I found the following very useful command on this site:
find -type f -name '*.bz2' -execdir bzgrep "pattern" {} \;
But I don't understand what the {} \; means, can anyone explain?
Thanks
I found the following very useful command on this site:
find -type f -name '*.bz2' -execdir bzgrep "pattern" {} \;
But I don't understand what the {} \; means, can anyone explain?
Thanks
Placeholders in find.
{} denotes 'whatever you found'.
; means end of statement. The \ lets find see it, without the shell interpolating it.
It's often considered sensible to use '{}' (e.g. with single quotes) because the shell will interpolate {}.

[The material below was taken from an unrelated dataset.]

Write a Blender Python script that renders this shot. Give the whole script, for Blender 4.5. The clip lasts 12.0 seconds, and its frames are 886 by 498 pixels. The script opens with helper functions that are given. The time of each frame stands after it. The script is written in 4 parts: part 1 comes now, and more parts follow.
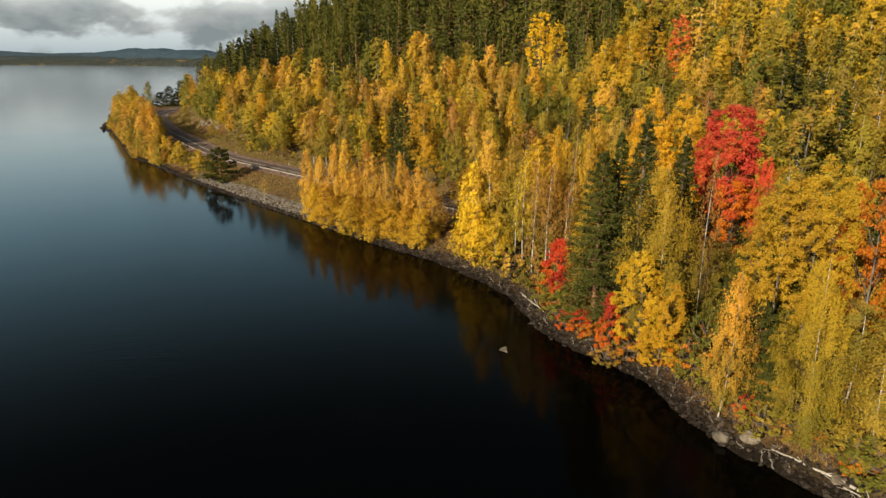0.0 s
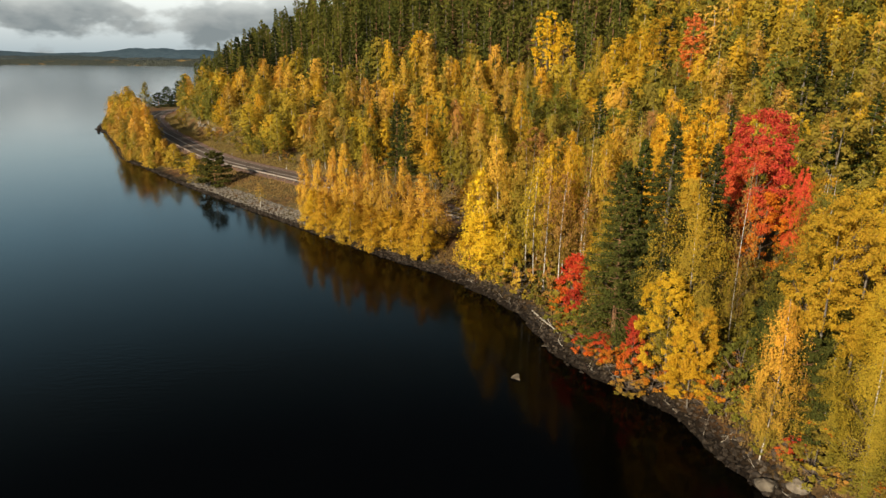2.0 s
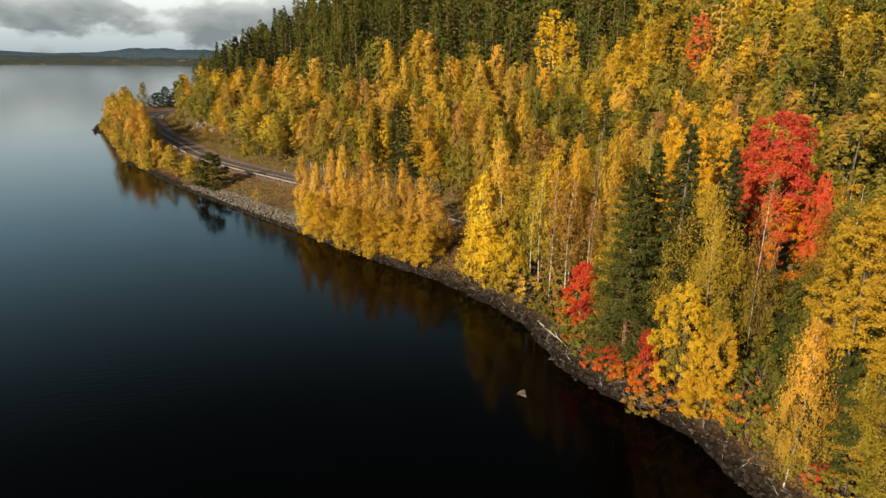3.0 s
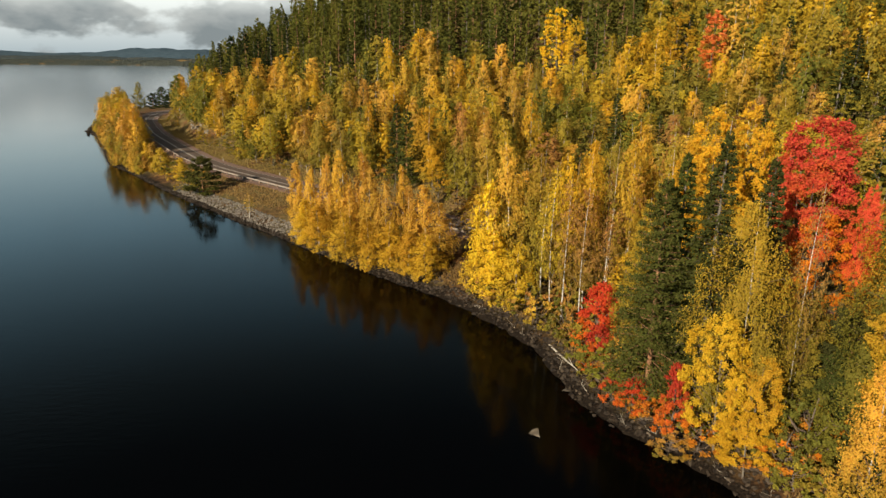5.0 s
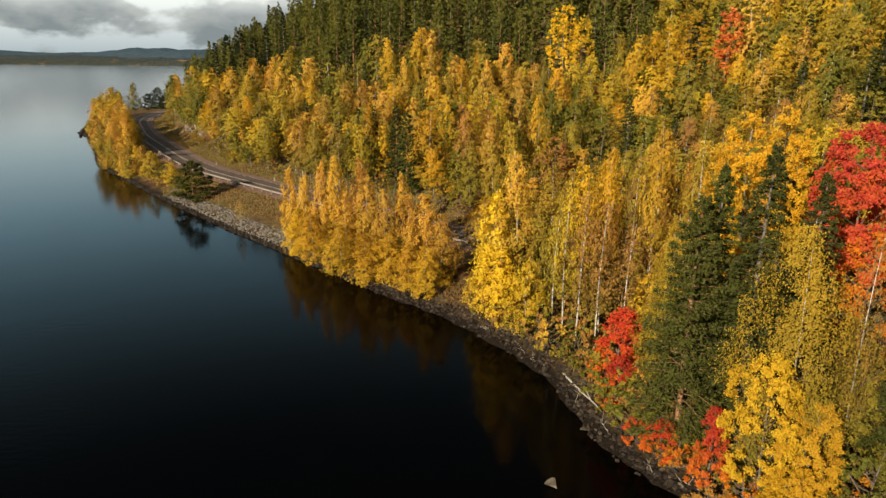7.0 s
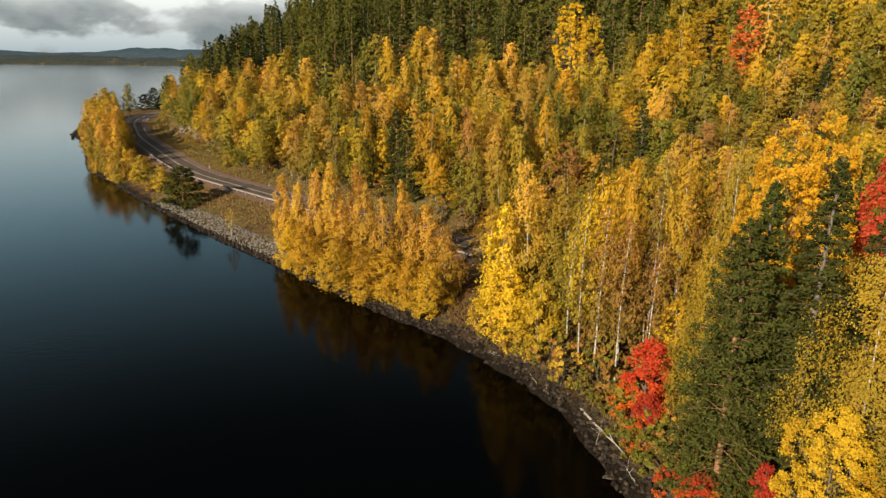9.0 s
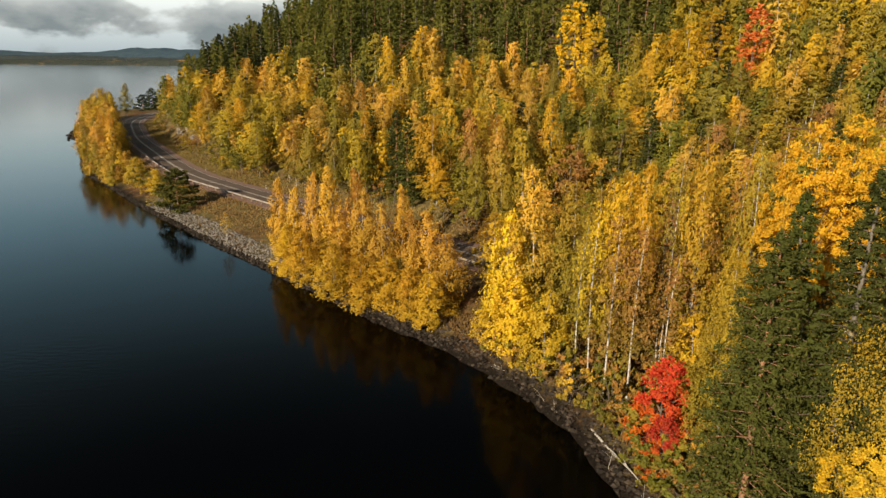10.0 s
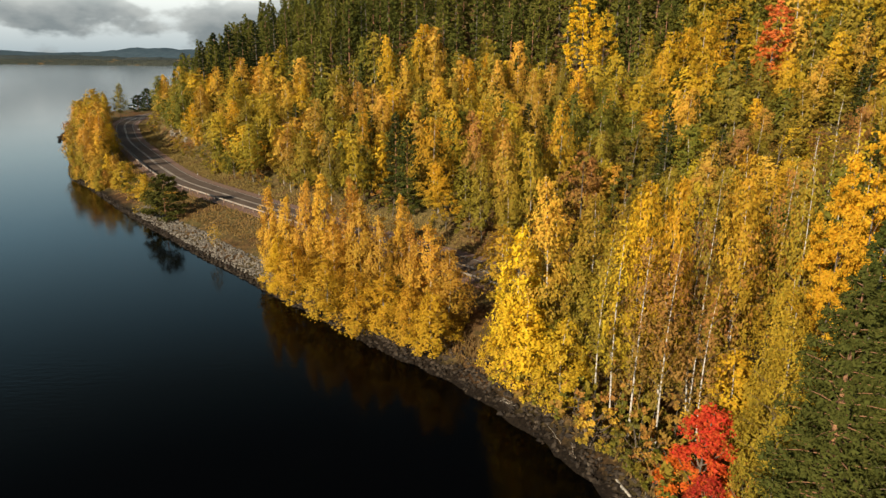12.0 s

-execdir bzgrep "pattern" {} \;
^ ^ ^ ^ ^^
| | | | ||
| | | | |end of the execdir flag
| | | | |
| | | | shell escape
| | | |
| | | 2. argument to bzgrep
| | | {} is substituted with the current filename
| | 1. argument to bzgrep
| |
| the command to run
execute a command
i.e. for each file that find finds, it runs bzgrep where {} is substituted with the file name.
The ; is needed to end the -execdir, so you can e.g. have other flags to the find command after it. the \ is used to escape the ;, since a ; on the shell would otherwise be interpreted as a command separator (as in e.g. the oneline cd /etc ; ls -l). Single quoting the ; would also work, ';' instead of \; - at least in bash.
Or as the manpage sayes:
-exec command ;
Execute command; All following arguments to find are taken to be arguments to the command until an argument consisting of ‘;’ is encountered. The string ‘{}’ is replaced by the current file name being processed
{} is the filename find found ant to substituted in the exec(dir) command.
\; is end of command given after execdir. You need the backslash, since it is not used to show the end of the complete unix command (find).